[Scripts that build animated scenes]
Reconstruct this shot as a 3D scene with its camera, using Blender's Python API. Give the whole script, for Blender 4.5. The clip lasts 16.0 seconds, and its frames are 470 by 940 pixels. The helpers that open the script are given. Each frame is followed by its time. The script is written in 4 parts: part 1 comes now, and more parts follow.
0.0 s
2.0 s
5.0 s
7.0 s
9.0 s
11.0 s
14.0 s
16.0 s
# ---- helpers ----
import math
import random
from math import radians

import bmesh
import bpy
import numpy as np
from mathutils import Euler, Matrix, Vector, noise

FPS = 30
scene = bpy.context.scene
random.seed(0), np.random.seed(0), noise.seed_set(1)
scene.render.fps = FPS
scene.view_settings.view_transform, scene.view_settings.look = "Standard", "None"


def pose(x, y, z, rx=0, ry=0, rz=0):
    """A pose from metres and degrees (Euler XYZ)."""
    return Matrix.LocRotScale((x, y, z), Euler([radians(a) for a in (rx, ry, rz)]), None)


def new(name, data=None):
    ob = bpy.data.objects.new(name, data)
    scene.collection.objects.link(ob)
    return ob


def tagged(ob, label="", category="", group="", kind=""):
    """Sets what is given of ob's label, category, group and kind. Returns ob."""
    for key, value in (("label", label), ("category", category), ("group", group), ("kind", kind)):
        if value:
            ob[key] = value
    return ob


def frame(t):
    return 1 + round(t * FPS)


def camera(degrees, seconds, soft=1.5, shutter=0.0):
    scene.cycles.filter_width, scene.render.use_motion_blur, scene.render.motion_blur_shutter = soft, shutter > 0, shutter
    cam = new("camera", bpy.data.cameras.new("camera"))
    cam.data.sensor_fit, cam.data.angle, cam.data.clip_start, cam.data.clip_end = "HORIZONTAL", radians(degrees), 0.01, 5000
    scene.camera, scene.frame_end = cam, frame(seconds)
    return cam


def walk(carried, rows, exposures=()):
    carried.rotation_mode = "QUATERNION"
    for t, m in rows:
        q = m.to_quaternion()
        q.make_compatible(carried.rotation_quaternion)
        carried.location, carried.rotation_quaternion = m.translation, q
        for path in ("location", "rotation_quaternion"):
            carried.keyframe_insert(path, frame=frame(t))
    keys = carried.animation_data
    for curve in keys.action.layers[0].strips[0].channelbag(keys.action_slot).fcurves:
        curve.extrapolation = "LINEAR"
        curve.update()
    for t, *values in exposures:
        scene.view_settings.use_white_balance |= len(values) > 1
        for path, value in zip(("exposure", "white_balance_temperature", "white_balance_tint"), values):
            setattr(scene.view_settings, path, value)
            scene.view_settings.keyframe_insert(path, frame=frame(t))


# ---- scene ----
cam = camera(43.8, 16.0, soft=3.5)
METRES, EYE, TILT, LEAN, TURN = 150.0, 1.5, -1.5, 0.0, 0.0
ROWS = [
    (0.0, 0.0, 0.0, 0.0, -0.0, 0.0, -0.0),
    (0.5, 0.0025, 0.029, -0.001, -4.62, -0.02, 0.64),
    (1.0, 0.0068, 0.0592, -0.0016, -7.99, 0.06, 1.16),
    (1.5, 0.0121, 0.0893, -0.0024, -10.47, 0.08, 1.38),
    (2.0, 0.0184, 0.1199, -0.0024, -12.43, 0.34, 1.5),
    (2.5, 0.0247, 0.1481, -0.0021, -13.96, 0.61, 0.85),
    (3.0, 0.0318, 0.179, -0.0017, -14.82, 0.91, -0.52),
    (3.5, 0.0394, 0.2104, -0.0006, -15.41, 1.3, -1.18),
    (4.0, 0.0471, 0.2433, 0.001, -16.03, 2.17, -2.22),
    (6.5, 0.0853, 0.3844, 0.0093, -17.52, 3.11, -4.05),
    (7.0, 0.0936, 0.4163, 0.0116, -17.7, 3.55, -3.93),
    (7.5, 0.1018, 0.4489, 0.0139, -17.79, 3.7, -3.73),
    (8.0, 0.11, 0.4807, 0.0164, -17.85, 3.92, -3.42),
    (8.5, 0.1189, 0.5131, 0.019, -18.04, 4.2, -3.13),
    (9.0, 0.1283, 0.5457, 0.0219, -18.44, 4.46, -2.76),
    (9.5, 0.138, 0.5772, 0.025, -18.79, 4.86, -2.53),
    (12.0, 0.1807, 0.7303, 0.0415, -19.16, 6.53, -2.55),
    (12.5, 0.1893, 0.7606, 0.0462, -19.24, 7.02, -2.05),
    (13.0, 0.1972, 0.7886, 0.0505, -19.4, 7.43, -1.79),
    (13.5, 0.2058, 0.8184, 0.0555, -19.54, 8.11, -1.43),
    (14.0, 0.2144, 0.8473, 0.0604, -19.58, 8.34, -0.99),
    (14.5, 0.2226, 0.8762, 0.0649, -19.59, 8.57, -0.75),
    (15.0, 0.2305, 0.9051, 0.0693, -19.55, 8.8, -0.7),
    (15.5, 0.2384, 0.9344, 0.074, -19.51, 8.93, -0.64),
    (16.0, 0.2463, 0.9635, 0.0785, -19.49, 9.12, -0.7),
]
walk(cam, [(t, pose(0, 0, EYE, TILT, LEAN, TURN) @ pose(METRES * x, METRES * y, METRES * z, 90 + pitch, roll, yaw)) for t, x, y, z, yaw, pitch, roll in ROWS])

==

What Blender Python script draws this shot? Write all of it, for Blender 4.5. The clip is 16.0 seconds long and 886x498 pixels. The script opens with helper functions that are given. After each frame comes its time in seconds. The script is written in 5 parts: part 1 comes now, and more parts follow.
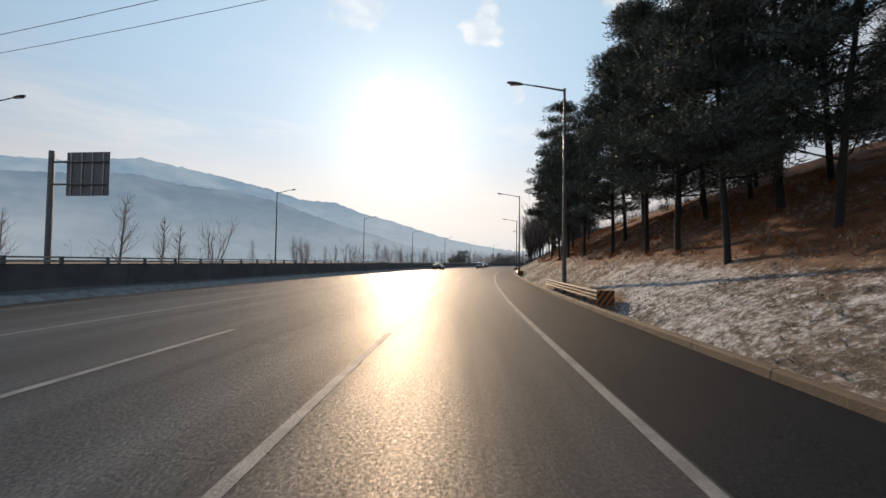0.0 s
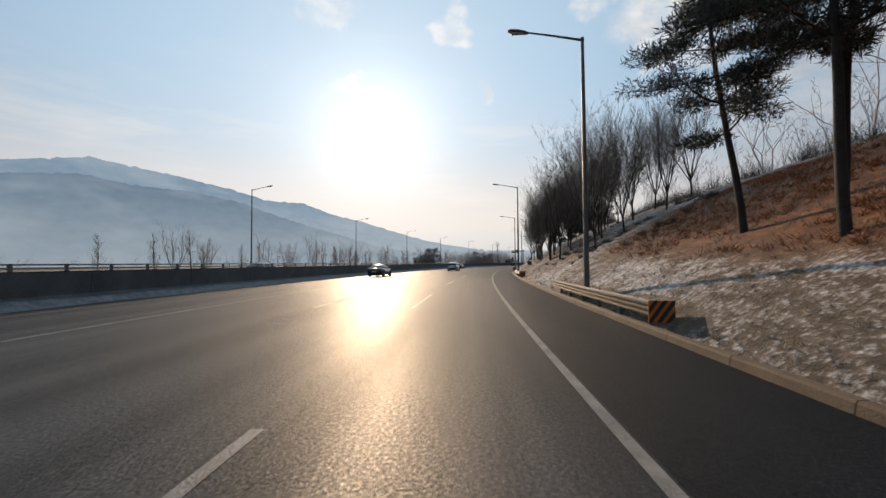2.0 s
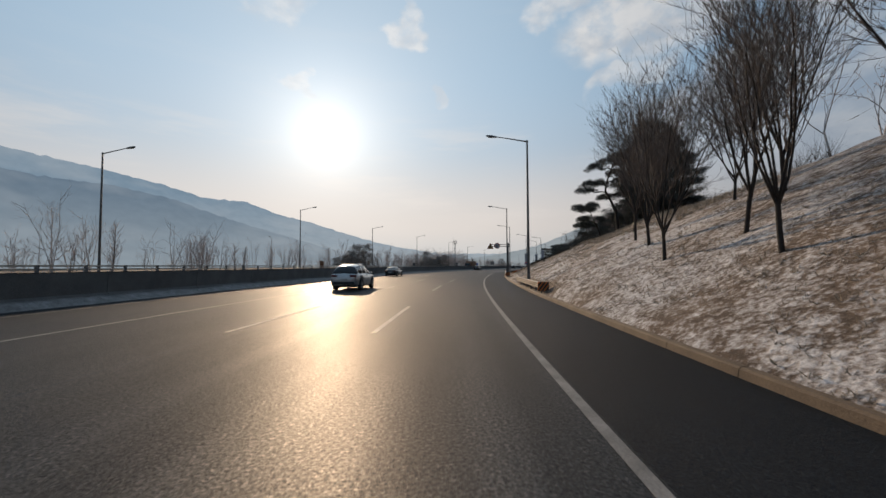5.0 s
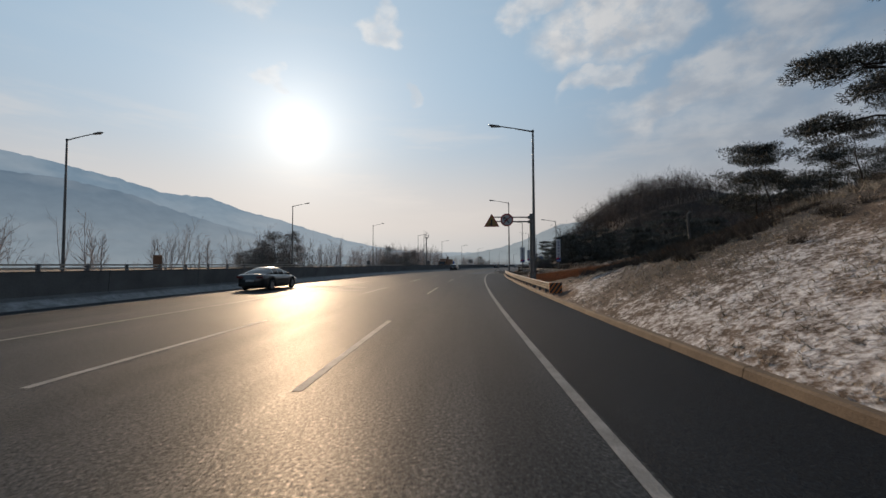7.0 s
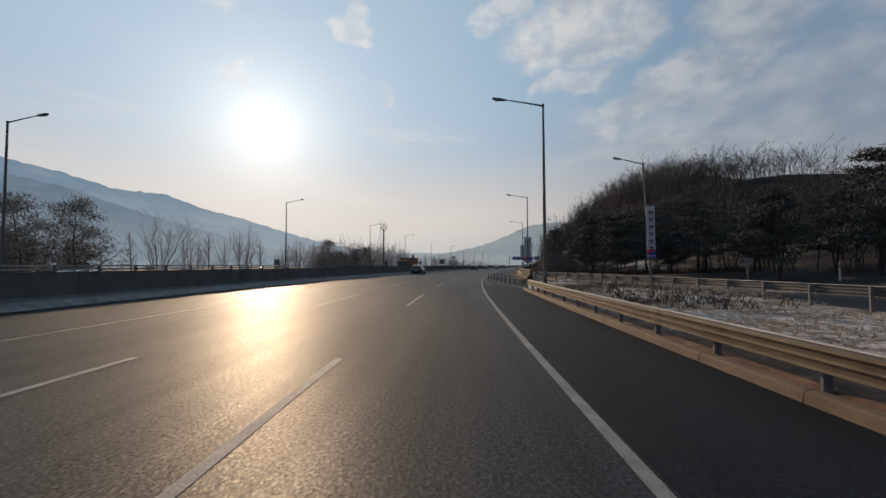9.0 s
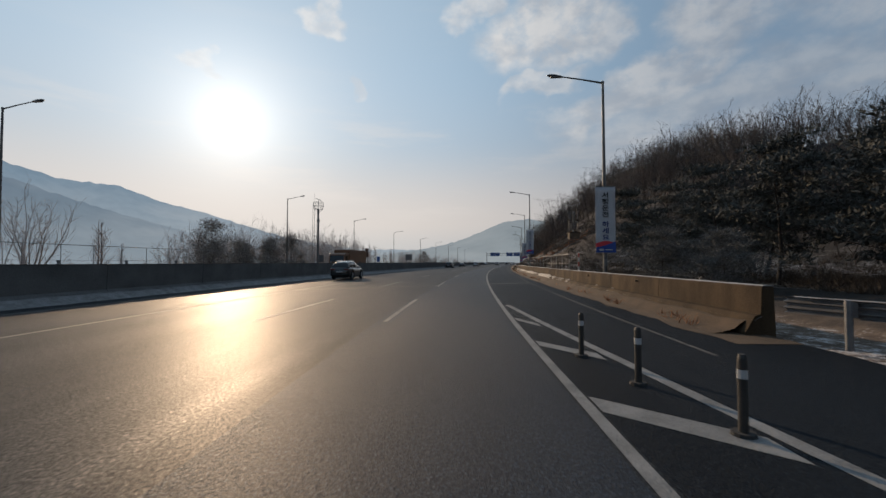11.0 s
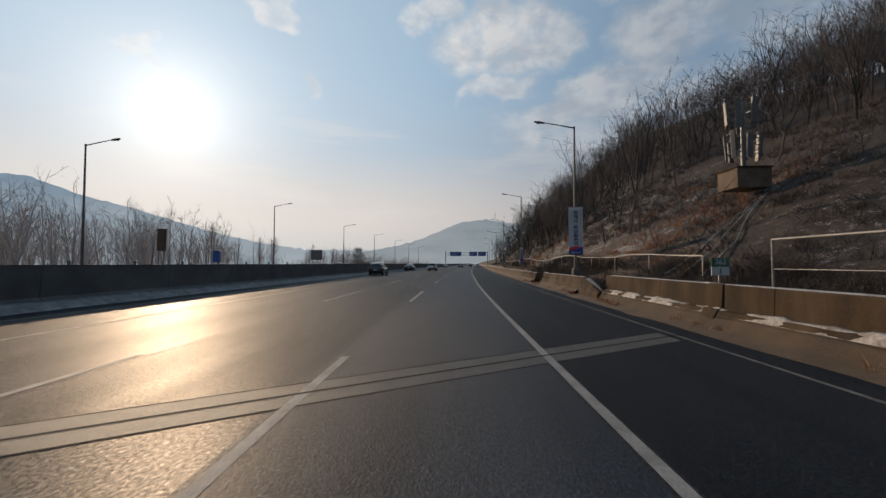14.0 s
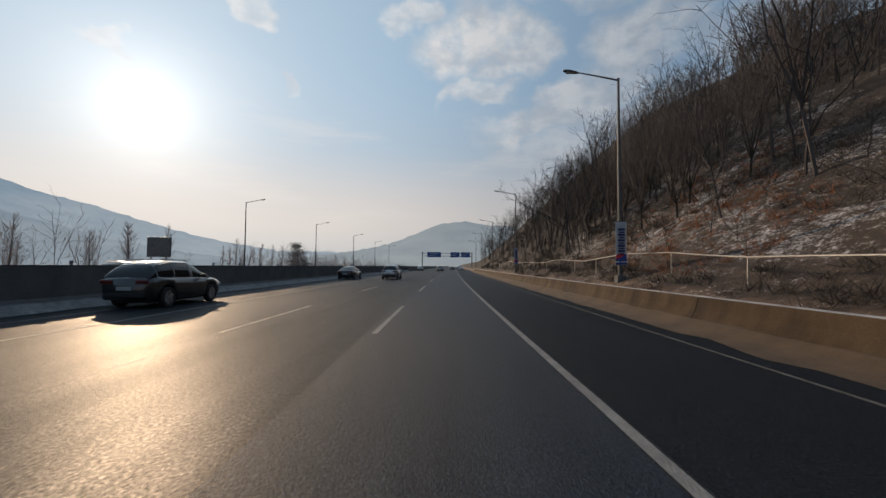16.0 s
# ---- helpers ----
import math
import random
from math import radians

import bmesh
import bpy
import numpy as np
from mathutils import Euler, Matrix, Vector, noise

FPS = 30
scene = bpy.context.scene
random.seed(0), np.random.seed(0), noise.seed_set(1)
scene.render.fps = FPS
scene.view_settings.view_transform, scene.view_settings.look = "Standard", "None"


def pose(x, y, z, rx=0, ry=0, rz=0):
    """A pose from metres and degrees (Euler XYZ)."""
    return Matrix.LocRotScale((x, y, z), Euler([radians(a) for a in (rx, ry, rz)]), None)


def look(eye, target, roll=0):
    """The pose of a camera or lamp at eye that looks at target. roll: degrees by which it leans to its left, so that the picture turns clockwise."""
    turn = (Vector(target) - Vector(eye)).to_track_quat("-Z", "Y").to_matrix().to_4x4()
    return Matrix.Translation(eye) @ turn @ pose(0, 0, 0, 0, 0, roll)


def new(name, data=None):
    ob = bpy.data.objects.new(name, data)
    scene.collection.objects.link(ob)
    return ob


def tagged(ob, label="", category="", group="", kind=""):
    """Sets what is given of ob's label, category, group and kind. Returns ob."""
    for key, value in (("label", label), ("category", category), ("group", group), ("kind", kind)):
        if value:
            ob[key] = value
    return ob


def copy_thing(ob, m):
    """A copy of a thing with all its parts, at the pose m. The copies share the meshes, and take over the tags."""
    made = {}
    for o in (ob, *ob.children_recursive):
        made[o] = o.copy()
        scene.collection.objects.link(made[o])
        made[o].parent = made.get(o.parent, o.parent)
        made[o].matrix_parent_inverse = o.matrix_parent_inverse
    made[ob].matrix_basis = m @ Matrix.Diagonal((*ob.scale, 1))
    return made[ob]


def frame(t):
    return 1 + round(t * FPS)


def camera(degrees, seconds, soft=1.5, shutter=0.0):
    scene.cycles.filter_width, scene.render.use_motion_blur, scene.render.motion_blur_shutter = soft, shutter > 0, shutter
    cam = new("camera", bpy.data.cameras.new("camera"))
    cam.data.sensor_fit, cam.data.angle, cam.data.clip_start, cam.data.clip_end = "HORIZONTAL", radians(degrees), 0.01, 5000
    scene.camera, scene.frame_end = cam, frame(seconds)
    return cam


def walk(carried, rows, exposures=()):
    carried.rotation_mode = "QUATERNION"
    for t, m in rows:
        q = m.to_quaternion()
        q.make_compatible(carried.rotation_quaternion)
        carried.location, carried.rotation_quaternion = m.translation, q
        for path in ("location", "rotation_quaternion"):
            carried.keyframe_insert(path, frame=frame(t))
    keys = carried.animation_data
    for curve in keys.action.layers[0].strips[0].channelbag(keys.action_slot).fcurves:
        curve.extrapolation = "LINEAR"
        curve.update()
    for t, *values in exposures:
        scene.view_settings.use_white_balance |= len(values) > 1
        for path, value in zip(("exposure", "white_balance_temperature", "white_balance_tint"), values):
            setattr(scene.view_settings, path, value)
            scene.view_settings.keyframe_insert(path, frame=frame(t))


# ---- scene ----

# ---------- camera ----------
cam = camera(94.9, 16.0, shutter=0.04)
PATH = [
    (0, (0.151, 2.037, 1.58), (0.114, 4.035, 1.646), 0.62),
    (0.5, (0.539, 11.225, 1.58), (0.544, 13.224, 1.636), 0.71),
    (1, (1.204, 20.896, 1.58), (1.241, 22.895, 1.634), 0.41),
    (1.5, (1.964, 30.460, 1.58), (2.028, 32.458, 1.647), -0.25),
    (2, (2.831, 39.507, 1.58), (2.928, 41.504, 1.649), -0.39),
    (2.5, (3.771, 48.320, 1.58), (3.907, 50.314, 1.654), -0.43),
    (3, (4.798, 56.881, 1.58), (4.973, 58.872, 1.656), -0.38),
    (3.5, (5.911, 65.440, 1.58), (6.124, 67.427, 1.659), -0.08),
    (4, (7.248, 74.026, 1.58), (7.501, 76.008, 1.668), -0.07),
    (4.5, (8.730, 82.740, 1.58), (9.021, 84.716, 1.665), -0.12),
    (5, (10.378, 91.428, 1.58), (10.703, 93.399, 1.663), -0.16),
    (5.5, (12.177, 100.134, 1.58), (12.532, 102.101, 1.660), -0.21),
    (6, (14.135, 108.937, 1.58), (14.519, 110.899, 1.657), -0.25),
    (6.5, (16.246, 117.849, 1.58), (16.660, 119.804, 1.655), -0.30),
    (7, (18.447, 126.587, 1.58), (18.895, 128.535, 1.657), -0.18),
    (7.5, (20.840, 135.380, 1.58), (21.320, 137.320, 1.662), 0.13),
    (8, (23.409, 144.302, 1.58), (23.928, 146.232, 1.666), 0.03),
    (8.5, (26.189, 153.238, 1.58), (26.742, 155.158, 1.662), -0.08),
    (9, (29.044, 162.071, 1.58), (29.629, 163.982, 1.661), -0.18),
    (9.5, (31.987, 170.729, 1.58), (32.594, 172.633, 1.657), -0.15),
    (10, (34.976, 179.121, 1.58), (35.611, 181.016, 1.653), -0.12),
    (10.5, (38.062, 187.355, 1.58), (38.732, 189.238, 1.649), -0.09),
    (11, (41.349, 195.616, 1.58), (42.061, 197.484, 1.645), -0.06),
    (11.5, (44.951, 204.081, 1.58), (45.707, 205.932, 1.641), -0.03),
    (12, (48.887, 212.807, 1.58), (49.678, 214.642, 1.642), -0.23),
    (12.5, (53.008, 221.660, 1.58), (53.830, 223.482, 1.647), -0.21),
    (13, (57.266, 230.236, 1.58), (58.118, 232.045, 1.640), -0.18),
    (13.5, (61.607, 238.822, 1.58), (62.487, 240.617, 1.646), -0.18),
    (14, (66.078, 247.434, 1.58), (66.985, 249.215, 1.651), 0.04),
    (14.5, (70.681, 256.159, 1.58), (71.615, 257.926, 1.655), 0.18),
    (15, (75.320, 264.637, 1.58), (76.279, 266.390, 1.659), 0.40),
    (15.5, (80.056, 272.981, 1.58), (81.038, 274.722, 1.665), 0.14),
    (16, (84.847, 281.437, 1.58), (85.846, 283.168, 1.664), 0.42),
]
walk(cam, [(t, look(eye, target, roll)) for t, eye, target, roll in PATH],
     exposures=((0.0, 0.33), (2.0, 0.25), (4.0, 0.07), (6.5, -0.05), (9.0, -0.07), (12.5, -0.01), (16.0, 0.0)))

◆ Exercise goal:
Each line containing the word "time" counts once; report the total alone.

◆ Finished answer:
2